Ahora bien, Colombia, como se arguye en su carta magna, es un país democrático, en la medida en que la ley otorga las libertades y derechos necesarios para que sus conciudadanos convivan en igualdad de condiciones, tanto a nivel educativo, económico, social, religioso y cultural. Pero esto no obsta para que muchos líderes políticos (gobernadores, alcaldes, congresistas, magistrados, ministros, asesores presidenciales…) y parte de las fuerzas públicas y militares, ansiosos de poder económico y político, corroan las normas constitucionales y atenten contra los recursos del pueblo y vulneren los derechos de la población civil. Para ilustrar bien esta situación, sobra con recordar el escándalo de los falsos positivos; huella indeleble de la exacerbación administrativa del mandato de Álvaro Uribe.
Seamos realistas; en Colombia a nadie le interesa que los pobres dejen de ser pobres ni que exista una verdadera sociedad democrática. Por eso nos educan con un pobre sistema educativo que se mueve al margen de unos objetivos y unos propósitos socioculturales con base en los cuales fue diseñado. Y lo peor es que nos conformamos con la educación que recibimos ¡como es gratis!

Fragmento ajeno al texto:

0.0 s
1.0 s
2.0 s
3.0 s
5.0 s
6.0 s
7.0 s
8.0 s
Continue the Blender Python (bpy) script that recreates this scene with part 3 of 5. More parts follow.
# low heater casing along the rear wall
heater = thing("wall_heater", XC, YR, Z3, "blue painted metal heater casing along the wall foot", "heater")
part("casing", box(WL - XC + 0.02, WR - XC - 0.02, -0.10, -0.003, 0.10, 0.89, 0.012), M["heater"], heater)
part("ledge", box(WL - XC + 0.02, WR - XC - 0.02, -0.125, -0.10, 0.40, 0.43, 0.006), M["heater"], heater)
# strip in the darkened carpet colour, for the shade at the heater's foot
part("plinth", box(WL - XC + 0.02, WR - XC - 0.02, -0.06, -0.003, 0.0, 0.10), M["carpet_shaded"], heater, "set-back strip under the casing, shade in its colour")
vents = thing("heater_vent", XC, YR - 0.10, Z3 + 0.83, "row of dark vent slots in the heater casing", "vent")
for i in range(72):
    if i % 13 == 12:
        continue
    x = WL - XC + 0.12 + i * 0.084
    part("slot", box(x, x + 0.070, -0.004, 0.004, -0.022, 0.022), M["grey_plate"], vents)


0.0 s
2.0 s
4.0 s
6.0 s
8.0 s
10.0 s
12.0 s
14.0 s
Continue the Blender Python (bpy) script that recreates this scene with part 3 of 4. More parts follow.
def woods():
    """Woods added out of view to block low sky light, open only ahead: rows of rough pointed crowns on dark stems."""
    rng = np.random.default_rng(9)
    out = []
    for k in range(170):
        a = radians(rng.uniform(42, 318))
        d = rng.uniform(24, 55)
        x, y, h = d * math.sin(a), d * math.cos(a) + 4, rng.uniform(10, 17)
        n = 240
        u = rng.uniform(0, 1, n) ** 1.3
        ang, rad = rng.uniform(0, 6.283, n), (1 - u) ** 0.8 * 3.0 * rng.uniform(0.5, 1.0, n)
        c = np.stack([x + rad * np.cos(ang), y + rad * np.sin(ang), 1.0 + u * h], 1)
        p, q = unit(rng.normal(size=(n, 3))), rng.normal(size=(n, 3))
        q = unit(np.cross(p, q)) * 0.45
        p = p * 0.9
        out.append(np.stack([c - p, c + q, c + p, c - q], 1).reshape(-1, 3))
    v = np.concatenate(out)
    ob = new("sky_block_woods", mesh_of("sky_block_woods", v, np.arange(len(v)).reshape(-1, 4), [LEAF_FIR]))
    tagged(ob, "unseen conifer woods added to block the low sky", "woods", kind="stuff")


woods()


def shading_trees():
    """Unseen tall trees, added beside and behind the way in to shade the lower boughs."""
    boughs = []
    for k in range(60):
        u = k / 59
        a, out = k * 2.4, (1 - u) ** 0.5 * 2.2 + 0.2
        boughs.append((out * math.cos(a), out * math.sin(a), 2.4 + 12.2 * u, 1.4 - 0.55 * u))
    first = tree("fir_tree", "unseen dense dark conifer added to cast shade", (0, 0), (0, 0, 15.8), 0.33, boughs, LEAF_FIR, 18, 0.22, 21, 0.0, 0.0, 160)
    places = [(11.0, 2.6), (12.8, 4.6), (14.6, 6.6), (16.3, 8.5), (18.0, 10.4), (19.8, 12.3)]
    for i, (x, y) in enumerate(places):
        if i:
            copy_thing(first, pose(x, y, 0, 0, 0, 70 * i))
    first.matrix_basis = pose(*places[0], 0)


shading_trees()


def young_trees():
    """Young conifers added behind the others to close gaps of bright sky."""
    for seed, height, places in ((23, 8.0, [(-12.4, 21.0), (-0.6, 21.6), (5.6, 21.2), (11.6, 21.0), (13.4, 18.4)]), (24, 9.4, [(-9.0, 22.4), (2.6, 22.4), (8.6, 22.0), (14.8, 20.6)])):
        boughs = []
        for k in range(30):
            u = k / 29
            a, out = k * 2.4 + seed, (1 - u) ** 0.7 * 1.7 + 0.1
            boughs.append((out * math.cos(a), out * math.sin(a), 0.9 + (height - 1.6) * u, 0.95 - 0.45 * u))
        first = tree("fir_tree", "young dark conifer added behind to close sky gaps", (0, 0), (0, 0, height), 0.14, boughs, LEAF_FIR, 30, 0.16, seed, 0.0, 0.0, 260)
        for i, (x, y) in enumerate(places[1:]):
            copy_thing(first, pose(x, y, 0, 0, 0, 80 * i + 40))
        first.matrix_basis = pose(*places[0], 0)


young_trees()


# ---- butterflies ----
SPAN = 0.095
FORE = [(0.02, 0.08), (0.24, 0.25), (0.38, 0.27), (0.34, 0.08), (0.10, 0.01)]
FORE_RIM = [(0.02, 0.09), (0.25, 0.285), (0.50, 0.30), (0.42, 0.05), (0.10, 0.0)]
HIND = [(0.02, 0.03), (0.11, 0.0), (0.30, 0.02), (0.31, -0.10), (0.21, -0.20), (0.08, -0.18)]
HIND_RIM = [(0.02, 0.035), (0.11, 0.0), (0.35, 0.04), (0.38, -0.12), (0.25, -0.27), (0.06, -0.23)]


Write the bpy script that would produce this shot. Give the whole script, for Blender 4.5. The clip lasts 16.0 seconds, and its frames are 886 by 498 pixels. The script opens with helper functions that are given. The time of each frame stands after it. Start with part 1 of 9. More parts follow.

Pero claro, ¡¡cómo no se me había ocurrido antes!! Uno de los tantos objetivos que obvia el sistema educativo que nos forma a nosotros los pobres, es el de, perdonen la redundancia, formar a ciudadanos con un pensamiento crítico y reflexivo. Pero ¿Por qué le interesaría a nuestra ministra de educación y a nuestro presidente y congresistas, etc., que se formen seres con un saber y un saber hacer, y que, además, sean críticos? ¿No sería eso un suicidio político?
Si en Colombia la mayoría de los jóvenes y adultos fueran seres con un pensamiento crítico y reflexivo y basaran sus prácticas en la razón, estoy seguro que no habría corruptos en el senado ni dictadores en los ministerios. Pero Colombia carece de crítica y lo peor es que los pocos pensadores e intelectuales que le confieren una lectura reflexiva, imparcial y hermenéutica a nuestro ambiente económico y político son ignorados por el pueblo. Así como somos pobres de la razón y la lógica, tenemos una memoria a corto plazo; por eso no es de extrañar que Uribe haya ganado una curul en el senado y que casi retome la copresidencia con el Centro Democrático.
Los políticos de hoy se alimentan de la visión poco crítica y hasta ignorante del pueblo. Me atrevería a apostar que ninguno de los senadores y representantes actuales ocuparían una curul en el congreso de la Republica si todos nosotros decidiéramos y reflexionáramos antes de votar.